The Scottish Information Commissioner ruled the Government had incorrectly claimed the evidence, which included highly controversial and legally challenging claims and detail, was held by James Hamilton rather than by ministers.
It comes after the Government refused to release the information in a bid to block its release. Ministers will now be forced to provide a fresh reason for withholding the information or publish the written evidence in full.
The Hamilton Report was undertaken concurrently with the Scottish Parliament’s inquiry into the Government’s botched handling of harassment complaints made against the former first minister, Mr Salmond, now leader of the Alba Party.
The report ruled Ms Sturgeon did not breach the ministerial code, ultimately saving her political career as reports afterwards suggested the SNP leader had resolved to resign if she was found to have breached the code. This was despite the parliamentary inquiry ruling she had misled the committee in her evidence.
Much of the information published as part of the Hamilton Report’s process was subject to fierce political scrutiny and legal debate, most notably when the Crown Office intervened and demanded The Spectator magazine remove Mr Salmond’s full evidence to the inquiry.
The submission was initially published, taken down, redacted and republished by the Scottish Parliament following the Crown Office’s intervention.
Ministers were asked by an applicant to publish all the written evidence in full in April 2021. But ministers claimed they did not hold the information and it was instead held by Mr Hamilton, who was outside the scope of the Freedom of Information legislation.

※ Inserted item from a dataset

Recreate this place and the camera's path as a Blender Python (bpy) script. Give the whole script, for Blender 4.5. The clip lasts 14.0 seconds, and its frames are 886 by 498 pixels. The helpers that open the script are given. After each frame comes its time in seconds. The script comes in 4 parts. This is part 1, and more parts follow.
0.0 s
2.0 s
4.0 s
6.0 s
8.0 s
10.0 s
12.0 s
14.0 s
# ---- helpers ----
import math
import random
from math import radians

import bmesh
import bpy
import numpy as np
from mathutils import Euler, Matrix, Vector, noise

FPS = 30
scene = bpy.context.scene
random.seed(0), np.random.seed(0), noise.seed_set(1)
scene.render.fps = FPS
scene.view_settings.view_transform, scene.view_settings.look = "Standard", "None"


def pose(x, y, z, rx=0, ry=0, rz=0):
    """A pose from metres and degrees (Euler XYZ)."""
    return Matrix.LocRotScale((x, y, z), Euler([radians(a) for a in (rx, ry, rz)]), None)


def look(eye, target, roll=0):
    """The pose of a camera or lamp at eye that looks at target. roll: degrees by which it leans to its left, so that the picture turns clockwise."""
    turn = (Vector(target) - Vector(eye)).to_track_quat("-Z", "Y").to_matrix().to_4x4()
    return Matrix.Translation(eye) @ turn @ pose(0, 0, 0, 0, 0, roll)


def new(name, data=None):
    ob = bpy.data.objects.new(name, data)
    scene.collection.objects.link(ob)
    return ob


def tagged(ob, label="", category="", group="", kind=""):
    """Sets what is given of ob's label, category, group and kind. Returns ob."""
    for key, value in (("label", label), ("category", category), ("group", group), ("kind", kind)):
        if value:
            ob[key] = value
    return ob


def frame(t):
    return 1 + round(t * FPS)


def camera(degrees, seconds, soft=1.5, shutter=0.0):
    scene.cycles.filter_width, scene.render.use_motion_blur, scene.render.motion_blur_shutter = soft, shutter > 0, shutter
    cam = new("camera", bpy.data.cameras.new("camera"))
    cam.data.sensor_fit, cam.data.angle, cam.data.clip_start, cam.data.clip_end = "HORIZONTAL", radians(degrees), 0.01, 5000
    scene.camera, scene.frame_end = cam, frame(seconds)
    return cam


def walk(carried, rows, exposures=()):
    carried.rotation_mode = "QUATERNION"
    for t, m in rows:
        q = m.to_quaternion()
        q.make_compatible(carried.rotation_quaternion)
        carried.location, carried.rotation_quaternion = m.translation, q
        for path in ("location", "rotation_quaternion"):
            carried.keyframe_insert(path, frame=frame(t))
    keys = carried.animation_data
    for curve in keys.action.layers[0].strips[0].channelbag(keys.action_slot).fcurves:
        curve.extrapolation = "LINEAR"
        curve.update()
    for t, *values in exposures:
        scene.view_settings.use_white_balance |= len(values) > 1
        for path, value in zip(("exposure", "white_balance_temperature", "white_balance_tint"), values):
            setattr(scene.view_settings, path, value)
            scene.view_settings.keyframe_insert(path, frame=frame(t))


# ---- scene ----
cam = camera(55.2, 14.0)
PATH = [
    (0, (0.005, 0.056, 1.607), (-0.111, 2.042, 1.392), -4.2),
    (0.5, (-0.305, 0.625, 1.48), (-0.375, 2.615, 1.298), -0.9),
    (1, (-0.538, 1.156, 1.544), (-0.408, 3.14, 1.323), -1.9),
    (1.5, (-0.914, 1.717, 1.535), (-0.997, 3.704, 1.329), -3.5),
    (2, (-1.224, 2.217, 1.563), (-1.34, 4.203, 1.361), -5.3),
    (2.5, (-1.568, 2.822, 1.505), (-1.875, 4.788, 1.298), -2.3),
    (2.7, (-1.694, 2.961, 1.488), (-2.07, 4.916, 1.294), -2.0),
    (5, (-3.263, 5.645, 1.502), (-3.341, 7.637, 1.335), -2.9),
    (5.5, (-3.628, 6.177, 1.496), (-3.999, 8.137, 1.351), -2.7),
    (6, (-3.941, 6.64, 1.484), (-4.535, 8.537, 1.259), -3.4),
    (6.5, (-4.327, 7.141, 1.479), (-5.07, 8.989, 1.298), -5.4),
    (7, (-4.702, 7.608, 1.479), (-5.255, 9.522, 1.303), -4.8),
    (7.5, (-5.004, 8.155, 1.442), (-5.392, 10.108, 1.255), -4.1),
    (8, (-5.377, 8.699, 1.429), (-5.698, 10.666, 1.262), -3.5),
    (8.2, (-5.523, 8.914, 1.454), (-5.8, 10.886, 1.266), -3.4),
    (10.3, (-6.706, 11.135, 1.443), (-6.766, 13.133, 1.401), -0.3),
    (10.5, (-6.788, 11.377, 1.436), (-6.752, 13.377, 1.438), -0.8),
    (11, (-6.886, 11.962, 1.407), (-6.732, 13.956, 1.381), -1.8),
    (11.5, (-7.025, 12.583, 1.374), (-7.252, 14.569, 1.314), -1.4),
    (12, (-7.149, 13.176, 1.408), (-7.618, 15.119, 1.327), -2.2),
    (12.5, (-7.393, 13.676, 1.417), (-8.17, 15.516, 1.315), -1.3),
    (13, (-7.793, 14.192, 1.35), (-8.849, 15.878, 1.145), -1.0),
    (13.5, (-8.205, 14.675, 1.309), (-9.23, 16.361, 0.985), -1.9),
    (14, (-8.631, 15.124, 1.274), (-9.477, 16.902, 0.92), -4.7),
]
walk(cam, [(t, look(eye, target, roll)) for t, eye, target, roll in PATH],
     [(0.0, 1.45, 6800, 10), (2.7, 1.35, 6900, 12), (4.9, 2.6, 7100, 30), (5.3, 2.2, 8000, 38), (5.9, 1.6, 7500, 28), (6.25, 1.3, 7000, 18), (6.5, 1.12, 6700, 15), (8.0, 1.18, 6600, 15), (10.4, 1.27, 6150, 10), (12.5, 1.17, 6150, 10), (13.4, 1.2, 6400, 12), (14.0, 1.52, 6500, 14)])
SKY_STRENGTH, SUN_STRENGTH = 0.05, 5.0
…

The commissioner, however, disagreed.
In his decision notice, Daren Fitzhenry states: “The referral with its associated investigation was instructed and carried out, evidence was obtained, and the report produced, for the purpose of considering whether the First Minister’s conduct complied with the code and advising on appropriate sanctions if it did.

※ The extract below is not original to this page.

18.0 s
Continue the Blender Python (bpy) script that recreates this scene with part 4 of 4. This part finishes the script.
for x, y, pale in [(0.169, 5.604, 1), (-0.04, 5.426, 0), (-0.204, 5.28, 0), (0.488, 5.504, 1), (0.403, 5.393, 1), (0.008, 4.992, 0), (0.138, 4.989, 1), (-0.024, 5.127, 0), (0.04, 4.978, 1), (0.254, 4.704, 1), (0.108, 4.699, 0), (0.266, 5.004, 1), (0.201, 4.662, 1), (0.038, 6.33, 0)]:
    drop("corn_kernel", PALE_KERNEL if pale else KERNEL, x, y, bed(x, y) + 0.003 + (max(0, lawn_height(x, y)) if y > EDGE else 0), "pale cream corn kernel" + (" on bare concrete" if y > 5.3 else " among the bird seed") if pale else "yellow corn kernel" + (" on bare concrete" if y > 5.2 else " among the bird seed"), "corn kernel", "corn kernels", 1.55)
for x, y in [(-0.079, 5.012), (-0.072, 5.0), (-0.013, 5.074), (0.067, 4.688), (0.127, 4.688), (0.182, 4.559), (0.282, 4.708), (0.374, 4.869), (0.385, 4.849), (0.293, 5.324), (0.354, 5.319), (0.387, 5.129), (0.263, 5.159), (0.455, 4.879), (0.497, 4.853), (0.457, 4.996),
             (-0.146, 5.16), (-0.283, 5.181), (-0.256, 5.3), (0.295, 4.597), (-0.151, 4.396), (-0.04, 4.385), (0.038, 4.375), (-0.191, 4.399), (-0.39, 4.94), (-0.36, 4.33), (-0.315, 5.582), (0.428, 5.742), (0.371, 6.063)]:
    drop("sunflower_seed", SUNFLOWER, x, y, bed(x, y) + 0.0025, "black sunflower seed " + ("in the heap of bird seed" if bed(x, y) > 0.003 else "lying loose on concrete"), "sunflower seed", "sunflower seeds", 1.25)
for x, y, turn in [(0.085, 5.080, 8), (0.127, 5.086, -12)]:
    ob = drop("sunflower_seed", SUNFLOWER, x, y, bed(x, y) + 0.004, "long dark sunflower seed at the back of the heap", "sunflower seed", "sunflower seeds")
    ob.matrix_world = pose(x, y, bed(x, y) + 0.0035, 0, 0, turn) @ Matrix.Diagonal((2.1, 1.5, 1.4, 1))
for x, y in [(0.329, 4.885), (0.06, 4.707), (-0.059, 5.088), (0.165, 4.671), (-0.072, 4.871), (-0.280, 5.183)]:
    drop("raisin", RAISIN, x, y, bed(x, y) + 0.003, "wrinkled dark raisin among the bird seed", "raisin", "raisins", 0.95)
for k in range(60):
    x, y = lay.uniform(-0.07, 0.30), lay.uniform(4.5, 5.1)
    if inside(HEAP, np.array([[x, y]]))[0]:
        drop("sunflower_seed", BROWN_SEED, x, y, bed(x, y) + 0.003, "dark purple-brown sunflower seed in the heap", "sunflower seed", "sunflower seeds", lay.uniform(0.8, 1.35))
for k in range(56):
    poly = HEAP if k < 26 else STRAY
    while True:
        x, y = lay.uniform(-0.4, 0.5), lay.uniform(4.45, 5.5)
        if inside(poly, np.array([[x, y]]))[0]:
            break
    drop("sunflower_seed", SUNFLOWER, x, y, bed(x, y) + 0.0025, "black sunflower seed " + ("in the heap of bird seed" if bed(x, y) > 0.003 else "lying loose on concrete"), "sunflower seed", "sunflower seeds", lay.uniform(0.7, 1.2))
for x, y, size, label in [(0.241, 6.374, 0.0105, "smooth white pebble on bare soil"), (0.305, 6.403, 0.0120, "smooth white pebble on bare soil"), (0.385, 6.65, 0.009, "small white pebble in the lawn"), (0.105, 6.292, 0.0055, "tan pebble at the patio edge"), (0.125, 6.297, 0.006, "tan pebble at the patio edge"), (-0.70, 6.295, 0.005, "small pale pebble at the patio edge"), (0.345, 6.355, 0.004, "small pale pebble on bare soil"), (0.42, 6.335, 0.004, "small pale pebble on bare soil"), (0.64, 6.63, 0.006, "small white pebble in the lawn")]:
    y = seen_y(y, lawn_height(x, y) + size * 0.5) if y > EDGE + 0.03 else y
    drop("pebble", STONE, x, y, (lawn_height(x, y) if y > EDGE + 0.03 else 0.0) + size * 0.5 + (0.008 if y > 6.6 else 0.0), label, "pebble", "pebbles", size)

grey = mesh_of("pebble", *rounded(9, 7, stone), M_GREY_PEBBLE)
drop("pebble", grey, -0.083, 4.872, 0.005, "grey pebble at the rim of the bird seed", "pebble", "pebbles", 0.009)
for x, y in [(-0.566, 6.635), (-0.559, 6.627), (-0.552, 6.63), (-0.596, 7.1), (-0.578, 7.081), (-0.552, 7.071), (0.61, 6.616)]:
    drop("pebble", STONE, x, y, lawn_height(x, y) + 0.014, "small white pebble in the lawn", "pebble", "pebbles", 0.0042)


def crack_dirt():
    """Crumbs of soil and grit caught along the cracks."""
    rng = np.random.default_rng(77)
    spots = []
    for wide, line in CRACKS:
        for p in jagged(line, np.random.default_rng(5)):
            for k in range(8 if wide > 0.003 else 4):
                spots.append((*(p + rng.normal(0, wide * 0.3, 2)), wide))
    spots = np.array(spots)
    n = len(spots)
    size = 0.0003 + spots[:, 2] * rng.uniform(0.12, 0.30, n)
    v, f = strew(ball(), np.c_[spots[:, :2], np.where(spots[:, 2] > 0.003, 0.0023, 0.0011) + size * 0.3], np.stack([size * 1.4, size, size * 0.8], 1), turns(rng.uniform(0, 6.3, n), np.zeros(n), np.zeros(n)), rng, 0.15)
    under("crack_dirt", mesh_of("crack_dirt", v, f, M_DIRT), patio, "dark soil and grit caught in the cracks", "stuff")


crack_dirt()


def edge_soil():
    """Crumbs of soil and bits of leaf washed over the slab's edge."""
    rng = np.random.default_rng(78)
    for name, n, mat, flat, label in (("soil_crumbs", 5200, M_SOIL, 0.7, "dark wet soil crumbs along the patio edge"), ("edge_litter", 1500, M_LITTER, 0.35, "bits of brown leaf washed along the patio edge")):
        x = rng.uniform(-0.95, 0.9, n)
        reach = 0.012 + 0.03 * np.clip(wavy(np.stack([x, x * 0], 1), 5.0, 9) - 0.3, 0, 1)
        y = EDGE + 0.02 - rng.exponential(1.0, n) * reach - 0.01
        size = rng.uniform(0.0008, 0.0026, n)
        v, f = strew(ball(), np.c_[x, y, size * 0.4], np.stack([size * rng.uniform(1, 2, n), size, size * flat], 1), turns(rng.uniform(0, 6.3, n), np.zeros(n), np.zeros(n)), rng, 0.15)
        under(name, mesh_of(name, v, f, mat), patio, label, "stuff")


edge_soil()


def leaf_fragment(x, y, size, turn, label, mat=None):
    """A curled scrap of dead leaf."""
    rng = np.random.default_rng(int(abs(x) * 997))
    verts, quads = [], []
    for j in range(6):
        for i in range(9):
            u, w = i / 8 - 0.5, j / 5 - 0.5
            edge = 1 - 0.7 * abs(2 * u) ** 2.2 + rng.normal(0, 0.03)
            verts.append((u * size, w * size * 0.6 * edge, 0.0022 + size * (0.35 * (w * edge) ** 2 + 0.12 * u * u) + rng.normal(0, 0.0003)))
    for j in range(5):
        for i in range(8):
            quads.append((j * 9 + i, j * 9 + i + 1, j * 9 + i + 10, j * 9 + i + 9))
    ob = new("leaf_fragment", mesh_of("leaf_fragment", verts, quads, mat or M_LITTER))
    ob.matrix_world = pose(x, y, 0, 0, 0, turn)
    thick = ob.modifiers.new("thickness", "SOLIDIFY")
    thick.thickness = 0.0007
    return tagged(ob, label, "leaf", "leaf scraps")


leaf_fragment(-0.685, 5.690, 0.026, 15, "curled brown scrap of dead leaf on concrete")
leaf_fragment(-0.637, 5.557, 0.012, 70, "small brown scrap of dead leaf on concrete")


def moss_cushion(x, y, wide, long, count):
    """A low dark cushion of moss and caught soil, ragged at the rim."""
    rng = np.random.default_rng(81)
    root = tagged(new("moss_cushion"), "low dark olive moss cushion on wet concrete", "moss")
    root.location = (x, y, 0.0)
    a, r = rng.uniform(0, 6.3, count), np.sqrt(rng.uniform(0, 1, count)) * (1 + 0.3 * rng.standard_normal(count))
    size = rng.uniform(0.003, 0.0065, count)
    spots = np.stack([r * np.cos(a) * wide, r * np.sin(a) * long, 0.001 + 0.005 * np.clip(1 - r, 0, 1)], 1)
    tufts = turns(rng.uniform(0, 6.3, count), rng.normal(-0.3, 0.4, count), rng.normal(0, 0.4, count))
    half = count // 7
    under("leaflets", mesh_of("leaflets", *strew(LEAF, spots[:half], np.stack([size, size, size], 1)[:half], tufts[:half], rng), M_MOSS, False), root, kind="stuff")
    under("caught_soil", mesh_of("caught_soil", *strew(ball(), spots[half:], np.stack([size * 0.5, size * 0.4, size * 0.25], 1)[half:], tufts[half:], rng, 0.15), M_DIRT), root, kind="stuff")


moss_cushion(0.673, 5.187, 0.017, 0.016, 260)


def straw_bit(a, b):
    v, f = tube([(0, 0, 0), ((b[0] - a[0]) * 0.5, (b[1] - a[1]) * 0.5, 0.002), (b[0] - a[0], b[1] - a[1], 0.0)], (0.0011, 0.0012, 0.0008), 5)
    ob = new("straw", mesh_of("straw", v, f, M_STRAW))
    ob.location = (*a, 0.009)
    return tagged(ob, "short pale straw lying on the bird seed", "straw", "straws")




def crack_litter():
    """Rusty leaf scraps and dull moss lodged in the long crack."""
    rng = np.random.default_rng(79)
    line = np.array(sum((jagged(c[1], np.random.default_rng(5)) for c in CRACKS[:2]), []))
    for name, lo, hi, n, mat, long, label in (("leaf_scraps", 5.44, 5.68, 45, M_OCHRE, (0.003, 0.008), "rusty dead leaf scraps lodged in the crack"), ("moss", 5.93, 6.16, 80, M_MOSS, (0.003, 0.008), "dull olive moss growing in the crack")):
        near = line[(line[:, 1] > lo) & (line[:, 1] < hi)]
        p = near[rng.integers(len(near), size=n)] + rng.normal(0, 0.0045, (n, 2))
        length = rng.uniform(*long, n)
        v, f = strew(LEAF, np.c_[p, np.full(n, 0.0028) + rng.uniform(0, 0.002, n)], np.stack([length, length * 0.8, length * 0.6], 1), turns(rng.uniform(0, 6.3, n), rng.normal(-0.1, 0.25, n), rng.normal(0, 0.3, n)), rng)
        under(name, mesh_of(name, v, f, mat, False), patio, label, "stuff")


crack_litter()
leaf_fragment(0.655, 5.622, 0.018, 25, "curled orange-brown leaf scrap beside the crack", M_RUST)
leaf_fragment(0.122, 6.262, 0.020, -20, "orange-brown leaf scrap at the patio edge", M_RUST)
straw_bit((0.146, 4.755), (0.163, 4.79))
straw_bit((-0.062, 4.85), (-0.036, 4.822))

"Information was obtained and created for that purpose. In the commissioner’s view, this amounts to an appropriate connection with the authority such that information is held by it for the purposes of section 3(2) of FOISA.
“As noted above, although the investigation was subject to ministerial oversight, it was made clear that secretariat staff should not disclose the information outwith the secretariat itself. However, this does not affect the commissioner’s view that the information is held by the authority.
"Here, the staff of the secretariat work for the authority. Any restrictions on information security or disclosure imposed on them have been imposed by more senior officials of the authority. The restrictions could, if so desired, be lifted by the same or other senior officials. In other words, there is nothing in the restrictions under which the secretariat staff worked which binds the authority: it chose to impose them and could choose to lift them”
Ministers will be forced to provide a new response to the applicant by March 17 – almost two years after the initial request.